The pastor’s rationale is that people should be following along by hearing… not so easy for a person hard of hearing. They offer hearing devices to be checked out at the beginning of mass, which is ridiculous.

**Can you please explain just how making provision for people with hearing difficulties is ridiculous? Be specific.


What about children who are learning the prayers?

Pity they don’t have prayerbooks for children, right?

This seems like an assault on the Word of God and I’m considering leaving the parish or getting signatures from those who want them returned to the pews.

**Just how is not having pulp disposable prayerbooks with excerpts from Scripture that eventually end up in a trash heap an assault on the Word of God? **

Not all parishes have listening devices for parishioners. It is an act of charity to provide these devices. If we are called to love one another, how is providing these listening devices ridiculous?

A parent can purchase prayer books for children at any good Catholic bookstore. A parent can help his/her child follow along. These books provide pictures. Can the same be said of a missalette?

bpbasilphx–I’m with you.I would rather see parishes use the money used to purchase missalettes for parish outreach programs to those who need to see the Gospel preached through our actions.

Missals and magazines mentioned by myself and others also provide all the prayers and readings necessary to follow the Mass. The magazines also provide reflections and meditations on the readings.

I always remember hymnals being provided in the pews. Again, these need not be disposable, but can be soft or hardbound copies that will last longer than mere missalettes.
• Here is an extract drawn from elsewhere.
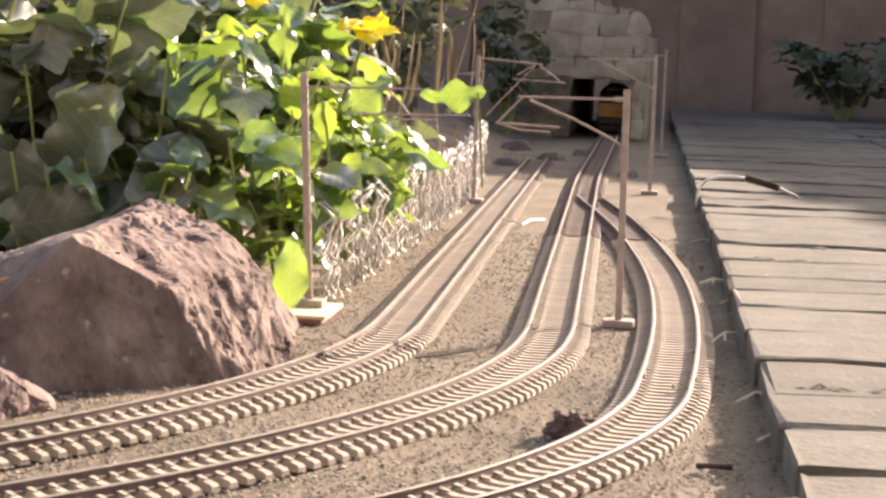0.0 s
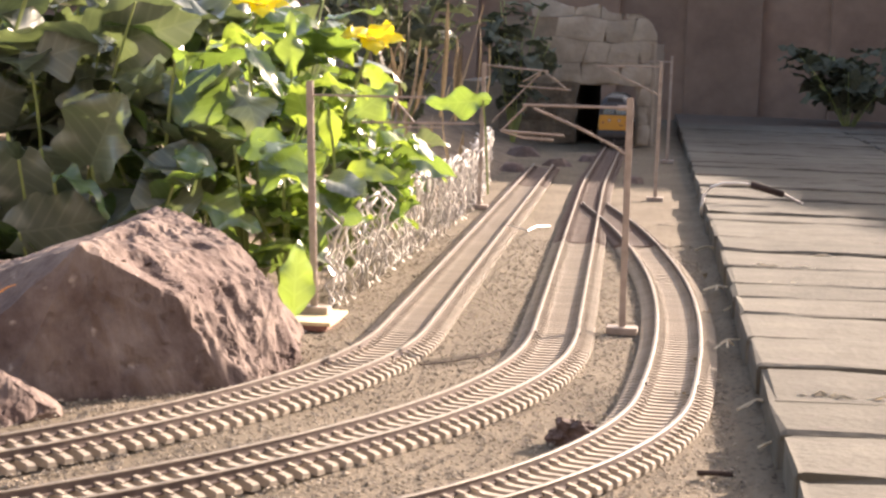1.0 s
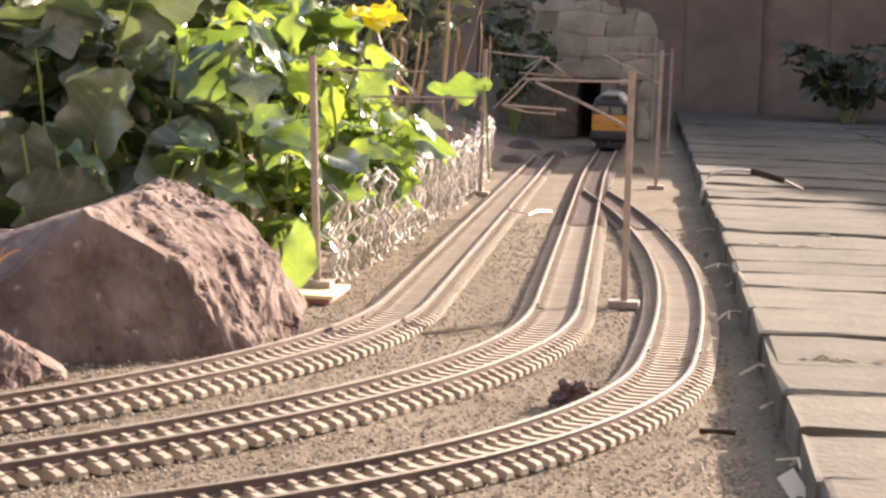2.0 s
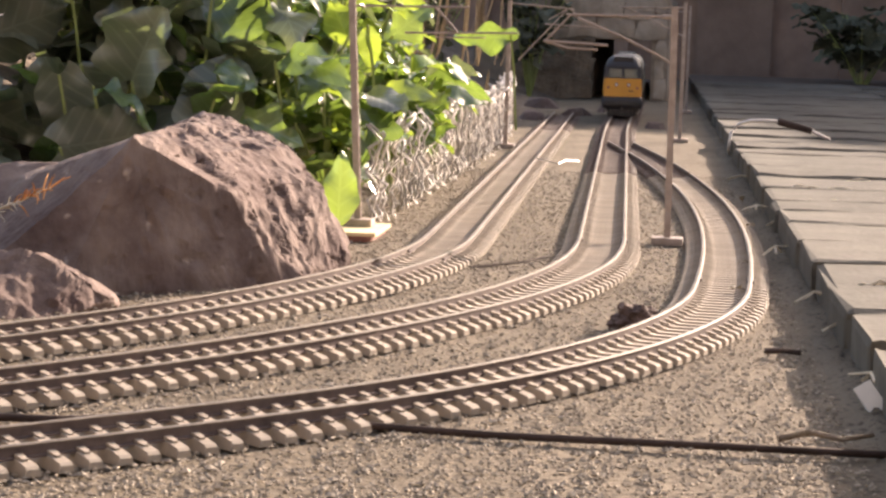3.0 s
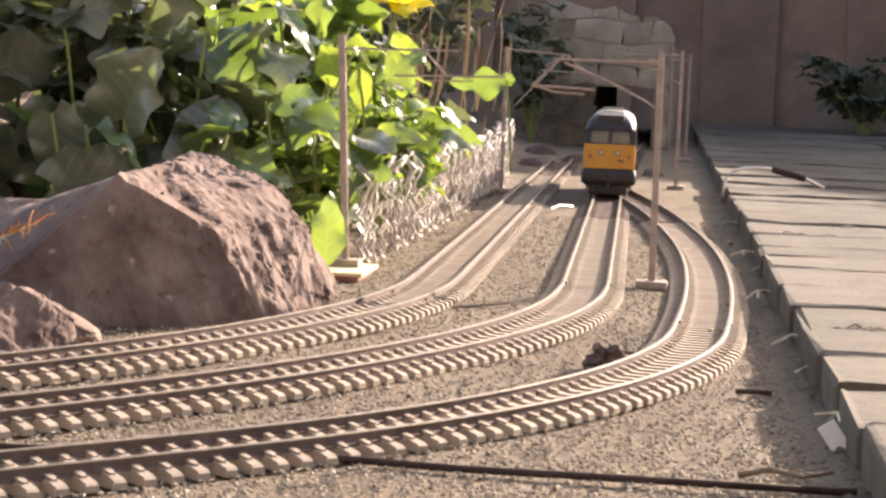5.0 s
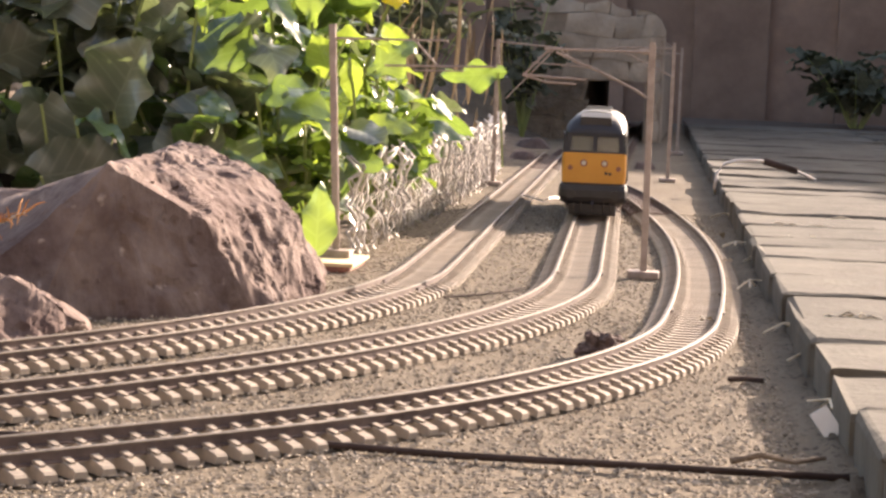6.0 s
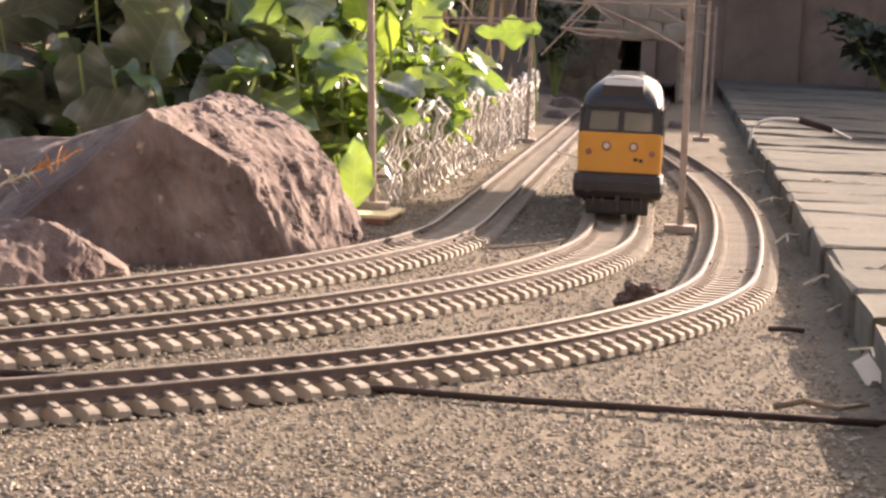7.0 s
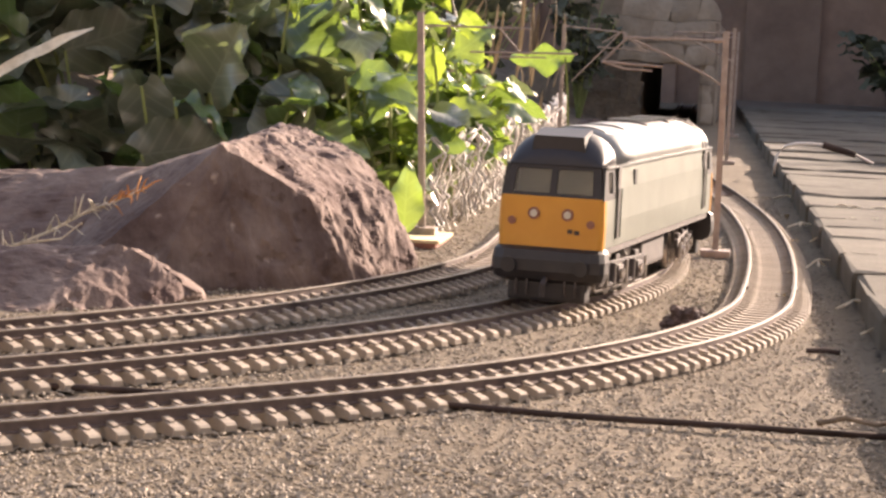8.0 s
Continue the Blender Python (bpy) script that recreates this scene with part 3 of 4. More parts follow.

I have seen a few hymnals that even provide the ordinary of the Mass.
I know 2 parishes that print the prayers that most of us use a book to follow (Gloria, Nicene Creed, Responsorial Psalm) in their Sunday bulletin along with the songs that will be used. One still provides missalettes while the other newer parish does not.
Another parish, not associated with the diocese, offers parishioners an opportunity at the beginning of the liturgical year the opportunity to purchase a book such as Abide With Me in order to have a copy of the readings. The ordinary is contained in the hymnals they use. These hymnals reflect the predominantly African American tradition of the parishioners. Many members of this particular parish are immigrants. Most, whether recent immigrants or members of the nearby Black community, work near minimum wage jobs. I have heard no complaints about the parish not providing missalettes.
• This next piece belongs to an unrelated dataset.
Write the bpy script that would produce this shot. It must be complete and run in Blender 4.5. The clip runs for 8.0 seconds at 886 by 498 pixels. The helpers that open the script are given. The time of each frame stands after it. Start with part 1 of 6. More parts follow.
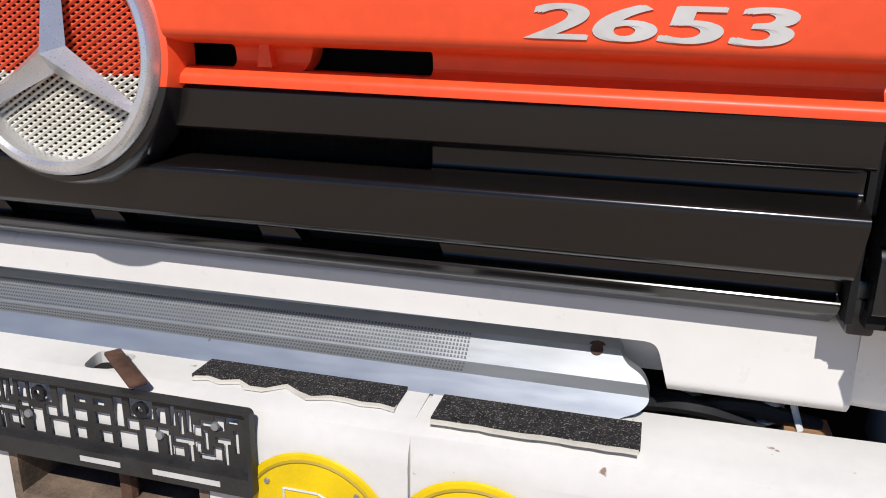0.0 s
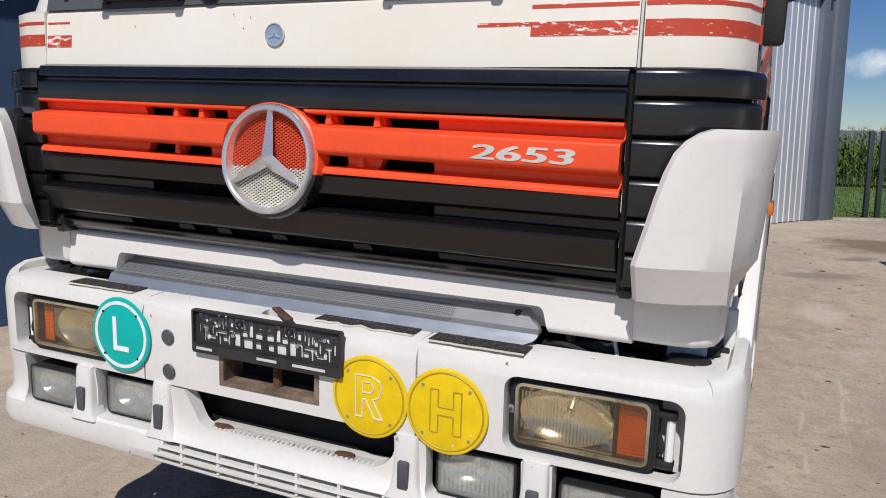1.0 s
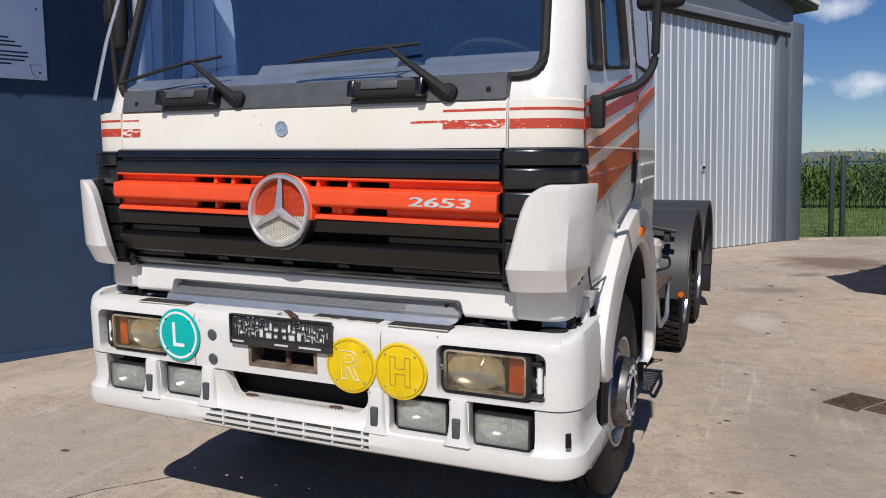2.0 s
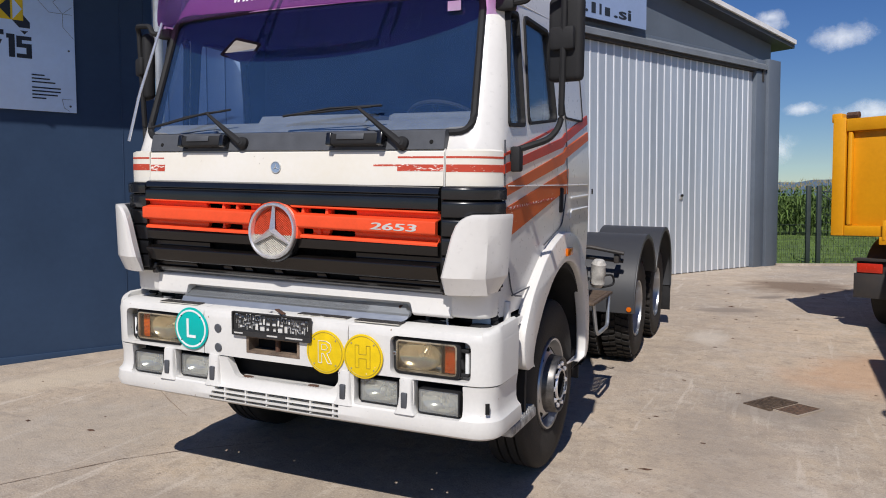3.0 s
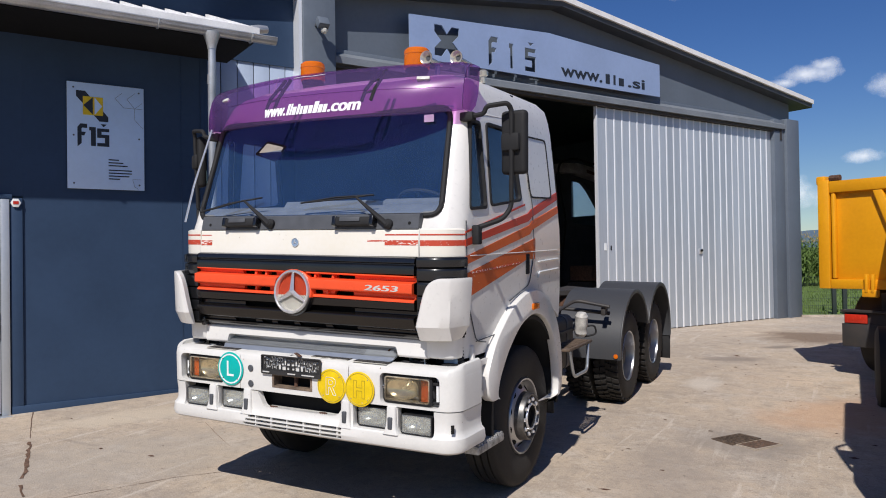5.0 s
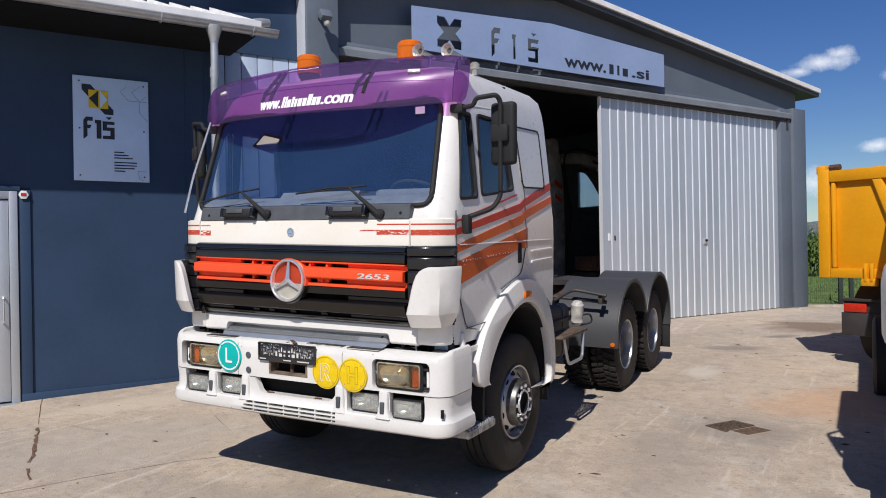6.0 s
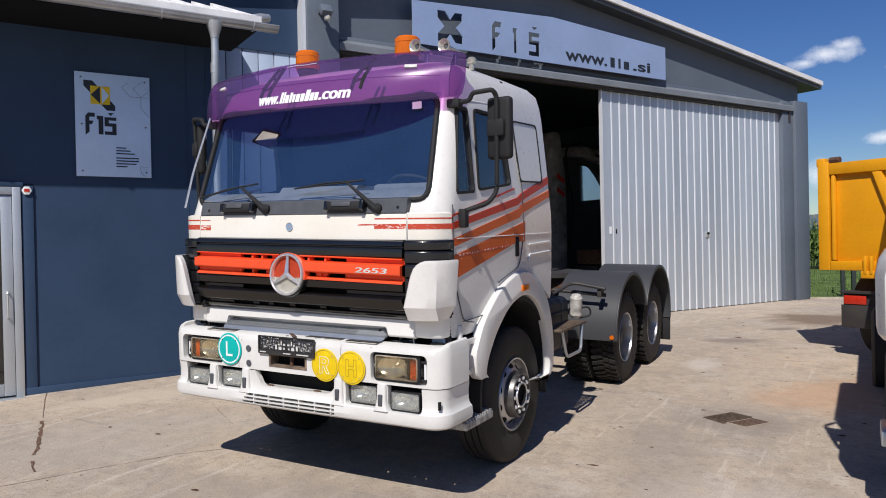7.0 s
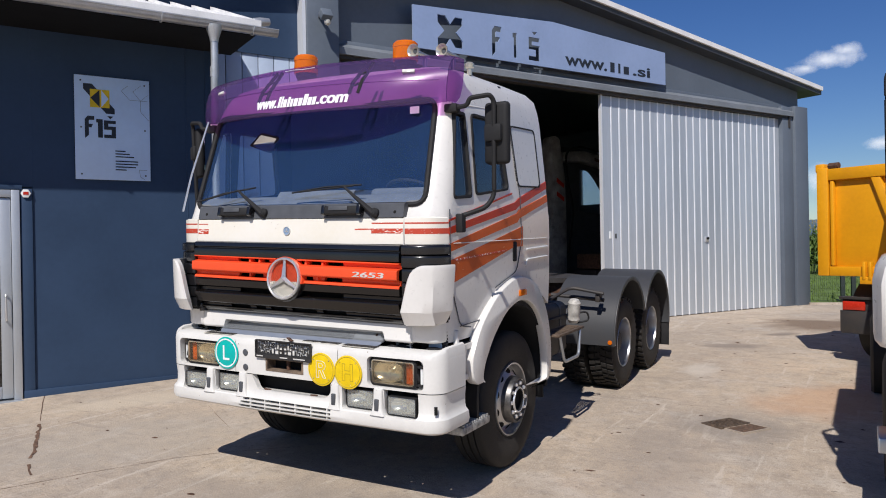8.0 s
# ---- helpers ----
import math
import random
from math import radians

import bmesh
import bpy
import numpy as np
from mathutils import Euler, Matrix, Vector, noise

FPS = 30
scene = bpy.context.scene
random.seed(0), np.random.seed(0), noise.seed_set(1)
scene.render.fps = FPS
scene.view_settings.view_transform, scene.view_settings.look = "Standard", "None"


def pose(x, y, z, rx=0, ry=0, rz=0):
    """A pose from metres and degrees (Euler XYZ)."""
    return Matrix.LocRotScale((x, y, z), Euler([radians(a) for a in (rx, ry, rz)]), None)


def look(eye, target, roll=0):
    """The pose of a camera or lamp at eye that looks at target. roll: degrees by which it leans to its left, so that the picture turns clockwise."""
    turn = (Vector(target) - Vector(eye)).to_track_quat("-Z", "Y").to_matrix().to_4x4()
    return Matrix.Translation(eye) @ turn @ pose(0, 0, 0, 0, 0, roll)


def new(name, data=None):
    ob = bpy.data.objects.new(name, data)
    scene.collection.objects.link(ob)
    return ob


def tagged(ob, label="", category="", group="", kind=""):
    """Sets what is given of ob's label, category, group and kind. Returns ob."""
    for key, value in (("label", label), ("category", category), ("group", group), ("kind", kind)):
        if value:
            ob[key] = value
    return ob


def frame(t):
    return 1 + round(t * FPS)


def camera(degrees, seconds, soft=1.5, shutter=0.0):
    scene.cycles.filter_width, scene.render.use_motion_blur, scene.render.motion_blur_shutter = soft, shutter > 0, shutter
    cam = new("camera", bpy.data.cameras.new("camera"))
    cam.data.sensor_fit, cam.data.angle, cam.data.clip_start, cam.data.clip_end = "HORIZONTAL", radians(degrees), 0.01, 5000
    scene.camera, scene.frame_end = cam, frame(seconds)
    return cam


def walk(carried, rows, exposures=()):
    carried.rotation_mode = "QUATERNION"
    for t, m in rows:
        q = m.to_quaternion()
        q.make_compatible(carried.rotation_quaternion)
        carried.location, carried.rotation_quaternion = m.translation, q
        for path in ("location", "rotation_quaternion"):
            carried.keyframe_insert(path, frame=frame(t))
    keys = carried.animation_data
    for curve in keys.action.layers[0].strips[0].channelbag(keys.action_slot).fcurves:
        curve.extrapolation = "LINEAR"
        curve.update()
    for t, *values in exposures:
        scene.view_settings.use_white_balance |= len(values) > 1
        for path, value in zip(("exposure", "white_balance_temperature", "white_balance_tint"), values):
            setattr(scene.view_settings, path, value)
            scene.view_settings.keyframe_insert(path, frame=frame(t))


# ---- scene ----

It seems to me that missalettes that are regularly tossed in the trash or recycling bin is a greater “assault on the word of God” than a missal reverently carried to Mass by a devout parishioner.

I have visited non-Catholic churches. Members of these churches often bring their own Bibles and look up the verses as the pastor preaches. Their pews generally hold a Bibles, Hymnals, and a Book of Common Prayer.

I wanted to come back to the idea of providing a few missalettes for newcomers and visitors.
My parish has magazines in the vestibule that are free of charge. This includes a few copies of the Ligourian, Catholic Answers, and Word Among Us
A nearby larger parish provides more free fliers, If a person wants Word Among Us, they ask a $2 donation to defray cost for the current month. Word Among Us provides daily meditations on the daily readings for each day. It is at a different parish, that I found the Word Among Us with the actual readings and ordinary of the Mass provided.
I would suggest that, in lieu of missalettes, the parish could provide Word Among Us with Mass readings. Depending on the parishes financial situation, it could ask for a donation to defray costs.

Wow … And here I thought this thread might be a question as to whether it’s okay to borrow a missalette temporarily and take it home as long as you bring it back to Mass next Sunday? :eek:

Personally I don’t often use a missalette, not even when I attend the Latin Mass. However, if a certain Bible passage or hymn strikes me, I’ll pick the missalette up and read what I’ve just heard.

That said, I believe missalettes should be provided for those who consider them helpful … unless of course the parish is so hard up for money that there’s no way to pay for them. In which case, why not hold a fundraiser to purchase missalettes?

~~ the phoenix

That I have not seen – but in Canada almost every parish I have been to has a copy of one of the editions of the Catholic Book of Worship: it is a hymnal with the Order of the Mass in the fore section. It includes the Psalms and acclamations for each Sunday, but not the readings. The missalettes are usually Living with Christ, and are usually brought back and fro by parisioners who subscribe, or buy them at the parish bookstore.

The Latin Mass parishes I have been to all have a copy of Adoremus in the pews, and they also distribute a “cheat sheet” with the daily psalms, collects, etc. I can’t actually remember if the sheets include the readings and Gospel, because they are all in English and easy enough to listen to (I usually sit at the front, and the Oratorians have good voices).

I tell you, being an NO baby at a Latin Mass is quite the experiment in multitasking: “do the red and say the black” is easier said than done, when the black you say is in Latin on the left page, but so is the red, so you have to switch to the right page to understand the directions in English, all the while trying to keep an eye on Father who is praying silently, so you don’t know where he is, and hope you don’t miss what’s going on… :rolleyes:

I still go to Latin Mass whenever I can – I learned the NO through repetition, so that’s the only way I’m ever going to learn the Latin.

I just wish the Mass actually came with subtitles… :smiley:

We haven’t used Missalettes for years in our parish, except for a few that are kept in the back of the church for those who really need or want them. Very few even use those. It’s not even an issue in our parish. Our hymn books have all the prayers and responses, but to tell the truth, people only use those for the hymns and the responsorial psalm. The scripture readings for the following week are posted in the bulletin for those who prepare for Mass by reading them.

In all honesty, for a parish of our large size, they would be a tremendous waste of money. I would rather see that money used to supply our food pantry or to help people out with their utility bills, etc., esp. in our economically hard-hit area of the country.